56. Aux termes de l'article 41 de la Convention,

« Si la Cour déclare qu'il y a eu violation de la Convention ou de ses Protocoles, et si le droit interne de la Haute Partie contractante ne permet d'effacer qu'imparfaitement les conséquences de cette violation, la Cour accorde à la partie lésée, s'il y a lieu, une satisfaction équitable. »

57. A titre de préjudice matériel, la requérante sollicite le versement de 126 746 EUR, ainsi que d'une indemnité d'occupation à évaluer sur la base des intérêts sur la somme de 63 373 EUR.

58. De plus, la requérante demande une indemnisation pour non jouissance du terrain, sans toutefois chiffrer celle-ci, et une indemnité correspondant à la plus-value apportée au terrain par les ouvrages publics construits sur celui-ci.

59. A titre de préjudice moral, la requérante demande la somme de 20 000 EUR.

60. Enfin, la requérante demande le remboursement des frais encourus dans la procédure devant la Cour, à concurrence de 10 000 EUR, taxe sur la valeur ajoutée (TVA) et contributions à la caisse de prévoyance des avocats (CPA) en sus.

61. Quant au préjudice matériel, le Gouvernement conteste les modalités de calcul du dommage matériel employées dans les arrêts sur la satisfaction équitable Belvedere Alberghiera S.r.l. c. Italie (no 31524/96, 30 octobre 2003) et Carbonara et Ventura c. Italie (no 24638/94, 11 décembre 2003) et estime qu'en tout état de cause la somme réclamée par la requérante est excessive, compte tenu du dédommagement reconnu par le tribunal.

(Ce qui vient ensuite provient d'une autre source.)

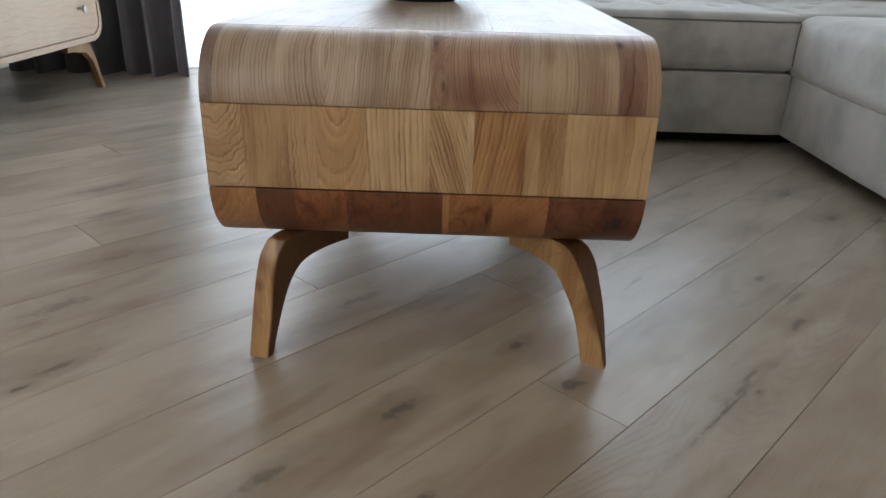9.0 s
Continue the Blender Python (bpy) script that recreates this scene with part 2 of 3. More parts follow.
def woven(name, colour, weave, rough=0.95, mottled=0.25, sheen=0.3, lit_through=None):
    n = Nodes(name)
    p = n.node("ShaderNodeTexCoord").outputs["Object"]
    fine, blot = n.noise(p, weave, 2.0, 0.7), n.noise(p, 6.0, 4.0, 0.6)
    c = n.mix(n.smooth(blot, 0.35, 0.7), (*colour, 1), (*[x * (1 - mottled) for x in colour], 1))
    c = n.mix(n.smooth(fine, 0.4, 0.7, 0.0, 0.5), c, (*[x * 0.7 for x in colour], 1))
    n.bump(fine, 0.35, 0.0012)
    n.out(Base_Color=c, Roughness=rough, Sheen_Weight=sheen, Sheen_Roughness=0.5)
    if lit_through:
        glow, blend = n.node("ShaderNodeBsdfTranslucent"), n.node("ShaderNodeMixShader")
        glow.inputs["Color"].default_value = (*lit_through, 1)
        blend.inputs[0].default_value = 0.22
        n.put(n.bsdf.outputs[0], blend.inputs[1])
        n.put(glow.outputs[0], blend.inputs[2])
        n.put(blend.outputs[0], n.tree.nodes["Material Output"].inputs["Surface"])
    return n.mat


def sheer():
    n = Nodes("sheer_voile")
    p = n.node("ShaderNodeTexCoord").outputs["Object"]
    thread = n.noise(p, 700.0, 1.0)
    through_cloth = n.node("ShaderNodeBsdfTransparent")
    glow = n.node("ShaderNodeBsdfTranslucent")
    glow.inputs["Color"].default_value = (0.9, 0.93, 0.96, 1)
    n.out(Base_Color=(0.85, 0.87, 0.9), Roughness=0.9)
    a, b = n.node("ShaderNodeMixShader"), n.node("ShaderNodeMixShader")
    a.inputs[0].default_value = 0.62
    n.put(n.bsdf.outputs[0], a.inputs[1])
    n.put(glow.outputs[0], a.inputs[2])
    n.put(n.smooth(thread, 0.2, 0.8, 0.97, 1.0), b.inputs[0])
    n.put(through_cloth.outputs[0], b.inputs[1])
    n.put(a.outputs[0], b.inputs[2])
    n.put(b.outputs[0], n.tree.nodes["Material Output"].inputs["Surface"])
    return n.mat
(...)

62. S'agissant du dommage moral, le Gouvernement fait valoir que la somme réclamée par la requérante est excessive.

63. Quant aux frais de procédure, le Gouvernement soutient que la requérante n'a pas étayé sa demande et qu'en tout état de cause la somme réclamée est excessive.

64. La Cour estime que la question de l'application de l'article 41 en ce qui concerne le constat de violation de l'article 1 du Protocole no 1 ne se trouve pas en état. En conséquence, elle la réserve et fixera la procédure ultérieure, compte tenu de la possibilité que le Gouvernement et la requérante parviennent à un accord.

PAR CES MOTIFS, LA COUR, À L'UNANIMITÉ,

1. Déclare la requête recevable ;

2. Dit qu'il y a eu violation de l'article 1 du Protocole no 1 ;

3. Dit qu'il n'y a pas lieu d'examiner au fond le grief tiré de l'article 6 § 1 de la Convention ;

4. Dit que la question de l'application de l'article 41 de la Convention ne se trouve pas en état ;

en conséquence,

a) la réserve en entier ;

b) invite le Gouvernement et la requérante à lui adresser par écrit, dans les trois mois à compter du jour où l'arrêt sera devenu définitif conformément à l'article 44 § 2 de la Convention, leurs observations sur cette question et notamment à lui donner connaissance de tout accord auquel ils pourraient aboutir ;

c) réserve la procédure ultérieure et délègue au président de la chambre le soin de la fixer au besoin.

Fait en français, puis communiqué par écrit le 16 novembre 2006 en application de l'article 77 §§ 2 et 3 du règlement.